XI. But, though the proper meaning and nature of the sin against the Holy Ghost are with the utmost difficulty to be ascertained, yet we prefer to follow those who have furnished the most weighty and grievous definition of it, rather than those who, in maintaining six species of it, have been compelled to explain “unpardonable” in some of those species, for that which is with difficulty or is rarely remitted, or which of itself deserves not to be pardoned. With the former class of persons, therefore, we say that the sin against the Holy Ghost is committed when any man, with determined malice, resists divine, and in fact, evangelical truth, for the sake of resistance, though he is so overpowered with the refulgence of it, as to be rendered incapable of pleading ignorance in excuse. This is therefore called “the sin against the Holy Ghost, not because it is not perpetrated against the Father and the Son; (for how can it be that he does not sin against the Father and the Son, who sins against the Spirit of both?) but because it is committed against the operation of the Holy Spirit, that is, against the conviction of the truth through miracles, and against the illumination of the mind.

XII. But the cause why this sin is called “irremissible,” and why he who has committed it, cannot be renewed to repentance, is not the impotency of God, as though by his most absolute omnipotence, he cannot grant to this man repentance unto life, and thus cannot pardon this blasphemy; but since it is necessary, that the mercy of God should stop at some point, being circumscribed by the limits of his justice and equity according to the prescript of his wisdom, this sin is said to be “unpardonable,” because God accounts the man who has perpetrated so horrid a crime, and has done despite to the Spirit of grace, to be altogether unworthy of having the divine benignity and the operation of the Holy Spirit occupied in his conversion, lest he should himself appear to esteem this sacred operation and kindness at a low rate, and to stand in need of a sinful man, especially of one who is such a monstrous sinner!

XIII. The efficient cause of actual sins is, man through his own free will.

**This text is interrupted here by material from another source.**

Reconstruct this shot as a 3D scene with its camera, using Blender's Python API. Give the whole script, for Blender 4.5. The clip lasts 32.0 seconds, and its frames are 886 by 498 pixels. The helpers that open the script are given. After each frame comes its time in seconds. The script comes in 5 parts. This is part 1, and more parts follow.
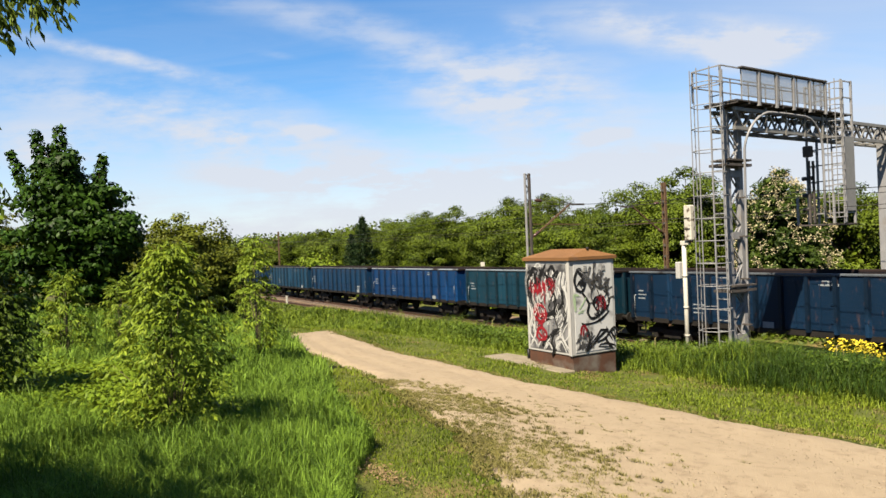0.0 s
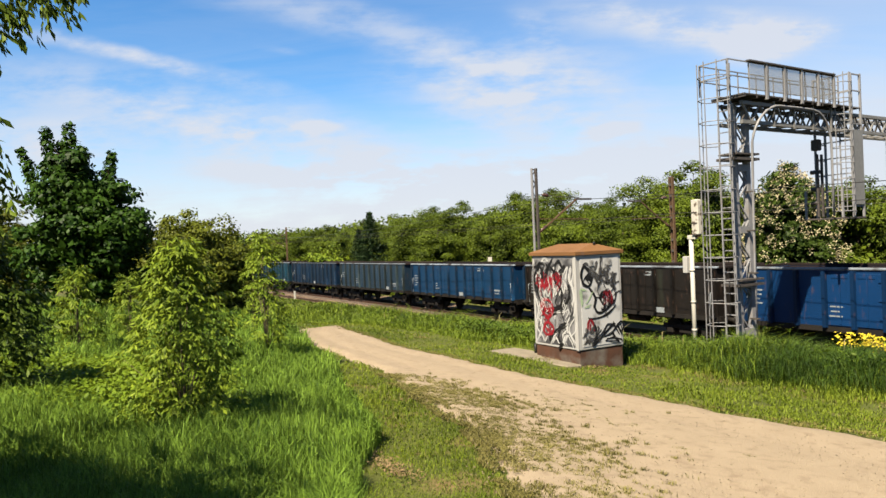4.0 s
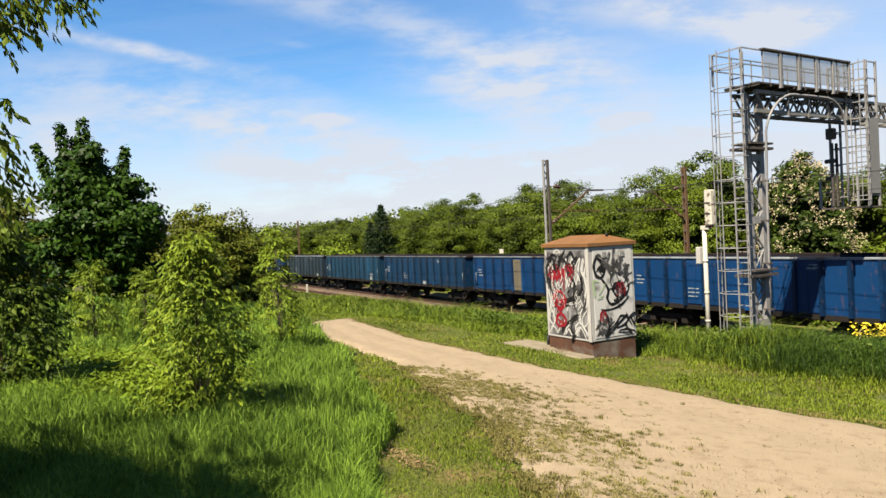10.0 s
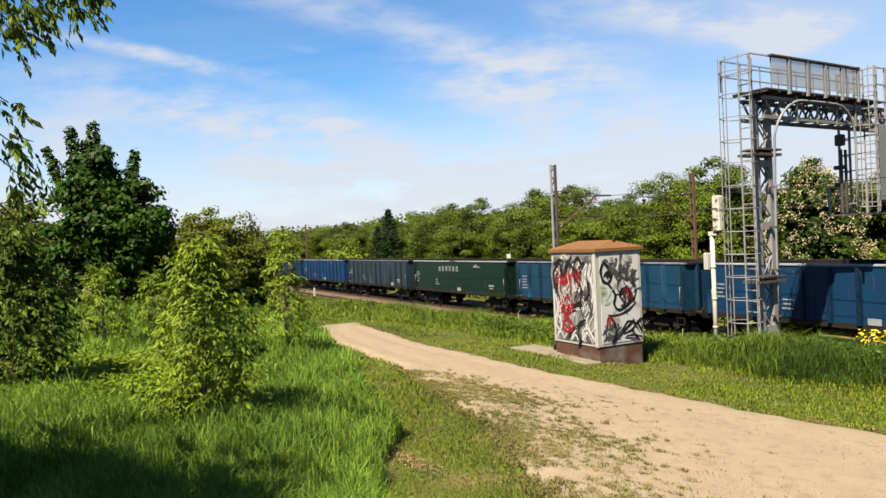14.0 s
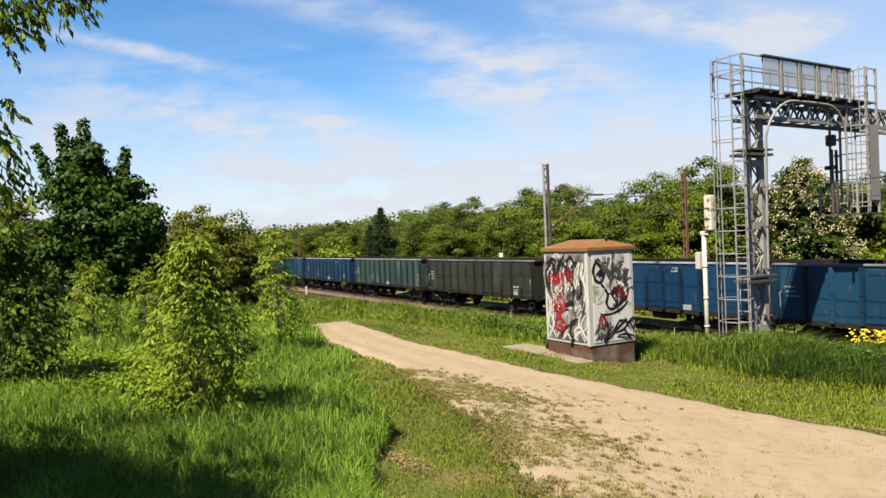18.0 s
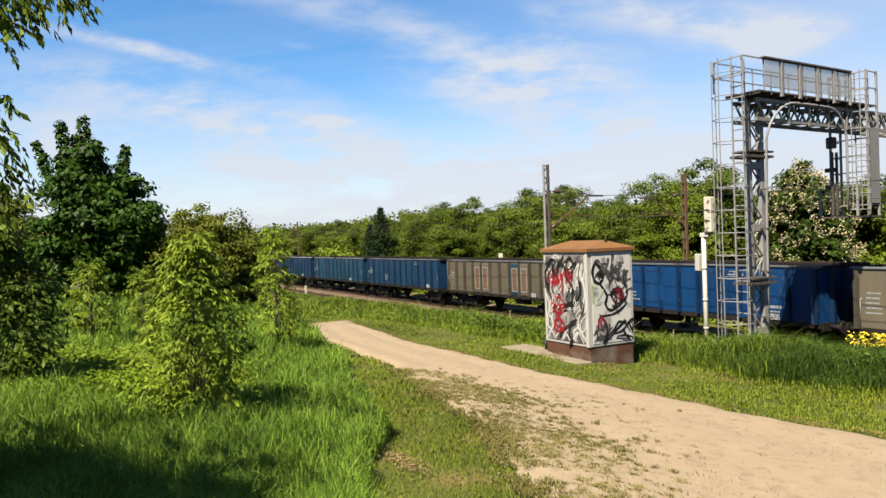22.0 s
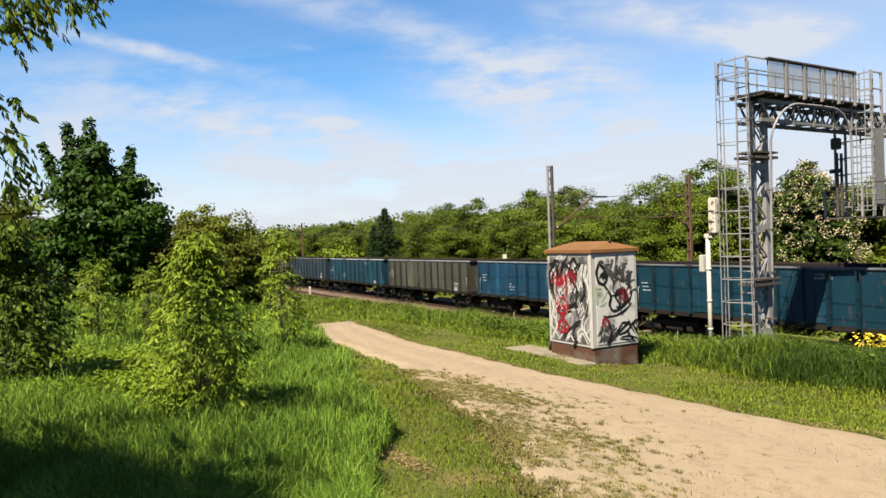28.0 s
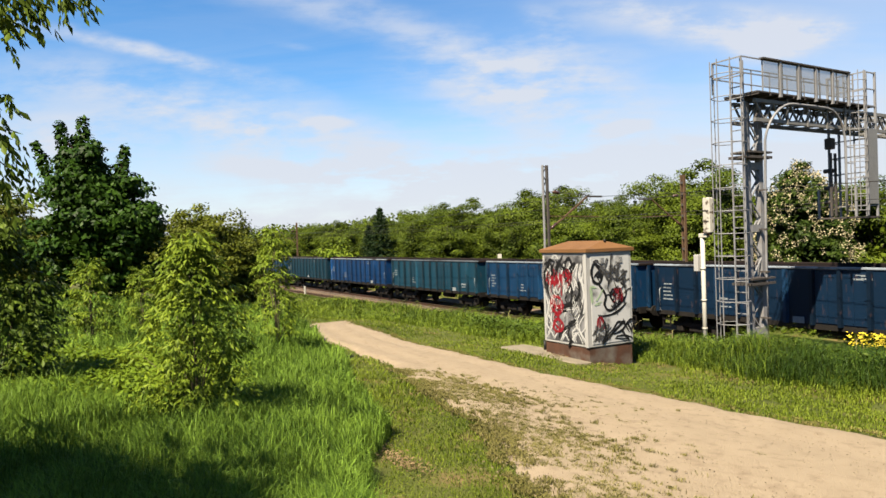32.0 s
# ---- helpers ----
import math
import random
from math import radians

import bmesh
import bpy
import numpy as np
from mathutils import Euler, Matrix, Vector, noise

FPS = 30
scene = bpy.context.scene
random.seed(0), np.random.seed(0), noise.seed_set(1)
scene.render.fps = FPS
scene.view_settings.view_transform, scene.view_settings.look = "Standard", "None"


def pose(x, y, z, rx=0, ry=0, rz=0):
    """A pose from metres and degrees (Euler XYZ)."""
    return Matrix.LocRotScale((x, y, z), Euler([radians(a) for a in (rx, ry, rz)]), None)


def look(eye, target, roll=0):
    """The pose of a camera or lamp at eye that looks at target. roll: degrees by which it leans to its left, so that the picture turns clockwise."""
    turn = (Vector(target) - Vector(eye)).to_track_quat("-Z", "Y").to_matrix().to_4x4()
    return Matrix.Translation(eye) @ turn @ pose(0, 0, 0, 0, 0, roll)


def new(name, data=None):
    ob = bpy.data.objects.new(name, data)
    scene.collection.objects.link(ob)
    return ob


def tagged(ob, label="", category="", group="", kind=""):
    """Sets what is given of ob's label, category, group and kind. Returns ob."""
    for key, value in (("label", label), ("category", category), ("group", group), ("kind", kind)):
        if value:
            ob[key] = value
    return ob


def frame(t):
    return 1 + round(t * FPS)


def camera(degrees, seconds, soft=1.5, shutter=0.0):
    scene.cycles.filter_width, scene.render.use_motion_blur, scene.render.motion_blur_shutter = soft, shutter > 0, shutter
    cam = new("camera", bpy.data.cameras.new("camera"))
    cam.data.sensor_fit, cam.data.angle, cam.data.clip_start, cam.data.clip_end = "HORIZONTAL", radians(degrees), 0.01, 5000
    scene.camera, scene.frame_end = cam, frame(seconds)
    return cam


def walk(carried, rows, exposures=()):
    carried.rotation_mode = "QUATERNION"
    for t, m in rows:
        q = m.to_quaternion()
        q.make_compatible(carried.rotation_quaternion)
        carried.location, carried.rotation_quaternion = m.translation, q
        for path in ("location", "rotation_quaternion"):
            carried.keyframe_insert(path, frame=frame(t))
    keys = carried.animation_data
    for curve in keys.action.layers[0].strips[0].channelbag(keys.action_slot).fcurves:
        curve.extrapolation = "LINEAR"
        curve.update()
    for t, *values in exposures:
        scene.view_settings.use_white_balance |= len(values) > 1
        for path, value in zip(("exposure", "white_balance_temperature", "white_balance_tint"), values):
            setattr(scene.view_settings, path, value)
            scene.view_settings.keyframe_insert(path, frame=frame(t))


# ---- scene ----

The inwardly working cause is the original propensity of our nature towards that which is contrary to the divine law, which propensity we have contracted from our first parents, through carnal generation. The outwardly working causes are the objects and occasions which solicit men to sin. The substance or material cause, is an act which, according to its nature, has reference to good. The form or formal cause of it is a transgression of the law, or an anomy. It is destitute of an end; because sin is amartia a transgression which wanders from its aim. The object of it is a variable good; to which, when man is inclined, after having deserted the unchangeable good, he commits an offense.

XIV. The effect of actual sins are all the calamities and miseries of the present life, then death temporal, and afterwards death eternal. But in those who are hardened and blinded, even the effects of preceding sins become cousequent sins themselves.